# Recorded data:
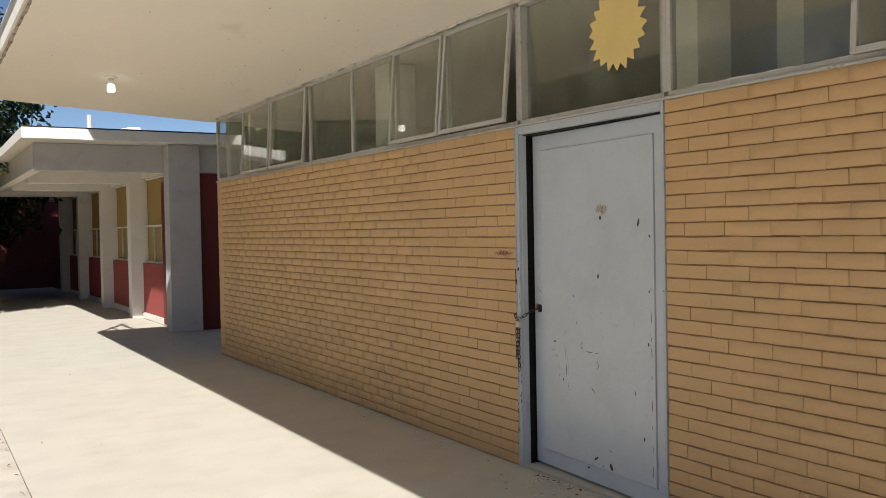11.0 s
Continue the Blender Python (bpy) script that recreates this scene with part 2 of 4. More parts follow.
def np_mesh(name, verts, faces, material, parent=None, smooth=False):
    """One mesh from arrays: verts (n, 3), faces (m, k)."""
    me = bpy.data.meshes.new(name)
    n, (f, k) = len(verts), faces.shape
    me.vertices.add(n)
    me.vertices.foreach_set("co", verts.astype(np.float32).ravel())
    me.loops.add(f * k)
    me.loops.foreach_set("vertex_index", faces.astype(np.int32).ravel())
    me.polygons.add(f)
    me.polygons.foreach_set("loop_start", np.arange(0, f * k, k, dtype=np.int32))
    me.update(calc_edges=True)
    me.validate()
    me.materials.append(material)
    if smooth:
        me.polygons.foreach_set("use_smooth", np.ones(f, dtype=bool))
    ob = new(name, me)
    if parent:
        ob.parent = parent
        ob.matrix_parent_inverse = Matrix.Translation(-parent.matrix_basis.translation)
    return ob


def step01(v):
    v = np.clip(v, 0, 1)
    return v * v * (3 - 2 * v)


def rise(x, y):
    """Height of the yard: flat by the walkway, rising gently to the back and left."""
    x, y = np.asarray(x, float), np.asarray(y, float)
    far = 0.07 * np.clip(-x - 4.0, 0, None)
    return np.minimum(far, 1.0) * step01((y - 11.5) / 5.5)


# ---- plan ----
WALK_L = -2.615          # outer edge of the walkway
WALL_END = 21.36
WALL_BACK = -9.0
D1, D2 = (6.50, 7.74), (14.0, 15.242)   # the two doors along the wall
SILL = 2.062
WIN_TOP = 2.80
COURSES = 31
COURSE = SILL / COURSES
EAVE_X, EAVE_END = -2.47, 21.68


def soffit_z(x):
    return 2.82 + 0.061 * (-x)


# ---- ground, walkway bed, far ground ----
gx = np.concatenate([[-900, -300, -120, -80], np.arange(-60, -3.0, 0.8), [-2.7, 0, 3, 8, 20, 60, 300, 900]])
gy = np.concatenate([[-900, -200, -60, -30], np.arange(-20, 60, 0.8), [70, 100, 200, 400, 900]])
GX, GY = np.meshgrid(gx, gy)
GZ = rise(GX, GY) - 0.045
lum = np.array([[noise.noise(Vector((x * 0.6, y * 0.6, 0))) for x in gx] for y in gy])
GZ = GZ + np.where((GX < -3.5) & (GY > 20), 0.05 * lum, 0)
gi = np.arange(GX.size).reshape(GX.shape)
gf = np.stack([gi[:-1, :-1], gi[:-1, 1:], gi[1:, 1:], gi[1:, :-1]], -1).reshape(-1, 4)
ground = np_mesh("ground", np.stack([GX, GY, GZ], -1).reshape(-1, 3), gf, M_SOIL, smooth=True)
tagged(ground, "bare dry soil of the school yard", "ground", kind="structure")

# ---- building shell ----


def structure(name, bm, material, label, category="wall"):
    return tagged(part(name, bm, material), label, category, kind="structure")


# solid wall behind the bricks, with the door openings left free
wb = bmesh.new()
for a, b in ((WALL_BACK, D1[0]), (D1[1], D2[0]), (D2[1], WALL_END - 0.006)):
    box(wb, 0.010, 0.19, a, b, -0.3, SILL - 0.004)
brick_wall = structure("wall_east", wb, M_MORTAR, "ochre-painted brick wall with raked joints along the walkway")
structure("wall_end", bx(0.0, 7.0, WALL_END - 0.18, WALL_END - 0.008, -0.3, 2.06), M_BRICK, "ochre-painted end wall of the classroom block")
structure("wall_end_upper", bx(0.12, 7.0, WALL_END - 0.16, WALL_END - 0.01, 2.064, 2.83), M_WHITE, "pale rendered upper end wall of the classroom block")
# rooms behind
structure("room_floor", bx(0.19, 7.0, WALL_BACK, WALL_END - 0.18, -0.2, -0.005), M_ROOMFLOOR, "dull tiled classroom floor", "floor")
rw = bmesh.new()
box(rw, 6.8, 7.0, WALL_BACK, WALL_END - 0.18, 0, 0.95)
box(rw, 6.8, 7.0, WALL_BACK, WALL_END - 0.18, 2.5, 2.83)
for k in range(9):
    y = WALL_BACK + 0.3 + k * 3.6
    box(rw, 6.8, 7.0, y, y + 0.5, 0.954, 2.496)
structure("wall_rear", rw, M_ROOM, "pale plaster rear classroom wall with window openings")
for k in range(8):
    y = WALL_BACK + 0.8 + k * 3.6
    rear = thing(f"window_rear_{k + 1}", (6.9, y + 1.55, 0.954), "rear classroom window with steel glazing bars", "window", kind="structure")
    for q in range(6):
        part("glazing_bar", bx(6.87, 6.91, y + 0.62 * q - 0.02 if q else y, y + 0.62 * q + 0.02, 0.955, 2.495), M_WINFRAME, rear)
    for z in (1.34, 1.73, 2.12):
        part("glazing_bar", bx(6.875, 6.905, y, y + 3.1, z - 0.025, z + 0.025), M_WINFRAME, rear)
    pane = part("pane", bx(6.888, 6.892, y, y + 3.1, 0.956, 2.494), M_GLASS, rear)
    pane.visible_shadow = False
for i, y in enumerate((WALL_BACK, -1.4, 5.9, 13.55)):
    structure(f"wall_partition_{i + 1}", bx(0.45, 6.8, y, y + 0.15, 0, 2.83), M_ROOM, "pale plaster partition between classrooms")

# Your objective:
Print the complete listing exactly, apart from any pictures.

# Written solution:
11.0 s
Continue the Blender Python (bpy) script that recreates this scene with part 2 of 4. More parts follow.
def np_mesh(name, verts, faces, material, parent=None, smooth=False):
    """One mesh from arrays: verts (n, 3), faces (m, k)."""
    me = bpy.data.meshes.new(name)
    n, (f, k) = len(verts), faces.shape
    me.vertices.add(n)
    me.vertices.foreach_set("co", verts.astype(np.float32).ravel())
    me.loops.add(f * k)
    me.loops.foreach_set("vertex_index", faces.astype(np.int32).ravel())
    me.polygons.add(f)
    me.polygons.foreach_set("loop_start", np.arange(0, f * k, k, dtype=np.int32))
    me.update(calc_edges=True)
    me.validate()
    me.materials.append(material)
    if smooth:
        me.polygons.foreach_set("use_smooth", np.ones(f, dtype=bool))
    ob = new(name, me)
    if parent:
        ob.parent = parent
        ob.matrix_parent_inverse = Matrix.Translation(-parent.matrix_basis.translation)
    return ob


def step01(v):
    v = np.clip(v, 0, 1)
    return v * v * (3 - 2 * v)


def rise(x, y):
    """Height of the yard: flat by the walkway, rising gently to the back and left."""
    x, y = np.asarray(x, float), np.asarray(y, float)
    far = 0.07 * np.clip(-x - 4.0, 0, None)
    return np.minimum(far, 1.0) * step01((y - 11.5) / 5.5)


# ---- plan ----
WALK_L = -2.615          # outer edge of the walkway
WALL_END = 21.36
WALL_BACK = -9.0
D1, D2 = (6.50, 7.74), (14.0, 15.242)   # the two doors along the wall
SILL = 2.062
WIN_TOP = 2.80
COURSES = 31
COURSE = SILL / COURSES
EAVE_X, EAVE_END = -2.47, 21.68


def soffit_z(x):
    return 2.82 + 0.061 * (-x)


# ---- ground, walkway bed, far ground ----
gx = np.concatenate([[-900, -300, -120, -80], np.arange(-60, -3.0, 0.8), [-2.7, 0, 3, 8, 20, 60, 300, 900]])
gy = np.concatenate([[-900, -200, -60, -30], np.arange(-20, 60, 0.8), [70, 100, 200, 400, 900]])
GX, GY = np.meshgrid(gx, gy)
GZ = rise(GX, GY) - 0.045
lum = np.array([[noise.noise(Vector((x * 0.6, y * 0.6, 0))) for x in gx] for y in gy])
GZ = GZ + np.where((GX < -3.5) & (GY > 20), 0.05 * lum, 0)
gi = np.arange(GX.size).reshape(GX.shape)
gf = np.stack([gi[:-1, :-1], gi[:-1, 1:], gi[1:, 1:], gi[1:, :-1]], -1).reshape(-1, 4)
ground = np_mesh("ground", np.stack([GX, GY, GZ], -1).reshape(-1, 3), gf, M_SOIL, smooth=True)
tagged(ground, "bare dry soil of the school yard", "ground", kind="structure")

# ---- building shell ----


def structure(name, bm, material, label, category="wall"):
    return tagged(part(name, bm, material), label, category, kind="structure")


# solid wall behind the bricks, with the door openings left free
wb = bmesh.new()
for a, b in ((WALL_BACK, D1[0]), (D1[1], D2[0]), (D2[1], WALL_END - 0.006)):
    box(wb, 0.010, 0.19, a, b, -0.3, SILL - 0.004)
brick_wall = structure("wall_east", wb, M_MORTAR, "ochre-painted brick wall with raked joints along the walkway")
structure("wall_end", bx(0.0, 7.0, WALL_END - 0.18, WALL_END - 0.008, -0.3, 2.06), M_BRICK, "ochre-painted end wall of the classroom block")
structure("wall_end_upper", bx(0.12, 7.0, WALL_END - 0.16, WALL_END - 0.01, 2.064, 2.83), M_WHITE, "pale rendered upper end wall of the classroom block")
# rooms behind
structure("room_floor", bx(0.19, 7.0, WALL_BACK, WALL_END - 0.18, -0.2, -0.005), M_ROOMFLOOR, "dull tiled classroom floor", "floor")
rw = bmesh.new()
box(rw, 6.8, 7.0, WALL_BACK, WALL_END - 0.18, 0, 0.95)
box(rw, 6.8, 7.0, WALL_BACK, WALL_END - 0.18, 2.5, 2.83)
for k in range(9):
    y = WALL_BACK + 0.3 + k * 3.6
    box(rw, 6.8, 7.0, y, y + 0.5, 0.954, 2.496)
structure("wall_rear", rw, M_ROOM, "pale plaster rear classroom wall with window openings")
for k in range(8):
    y = WALL_BACK + 0.8 + k * 3.6
    rear = thing(f"window_rear_{k + 1}", (6.9, y + 1.55, 0.954), "rear classroom window with steel glazing bars", "window", kind="structure")
    for q in range(6):
        part("glazing_bar", bx(6.87, 6.91, y + 0.62 * q - 0.02 if q else y, y + 0.62 * q + 0.02, 0.955, 2.495), M_WINFRAME, rear)
    for z in (1.34, 1.73, 2.12):
        part("glazing_bar", bx(6.875, 6.905, y, y + 3.1, z - 0.025, z + 0.025), M_WINFRAME, rear)
    pane = part("pane", bx(6.888, 6.892, y, y + 3.1, 0.956, 2.494), M_GLASS, rear)
    pane.visible_shadow = False
for i, y in enumerate((WALL_BACK, -1.4, 5.9, 13.55)):
    structure(f"wall_partition_{i + 1}", bx(0.45, 6.8, y, y + 0.15, 0, 2.83), M_ROOM, "pale plaster partition between classrooms")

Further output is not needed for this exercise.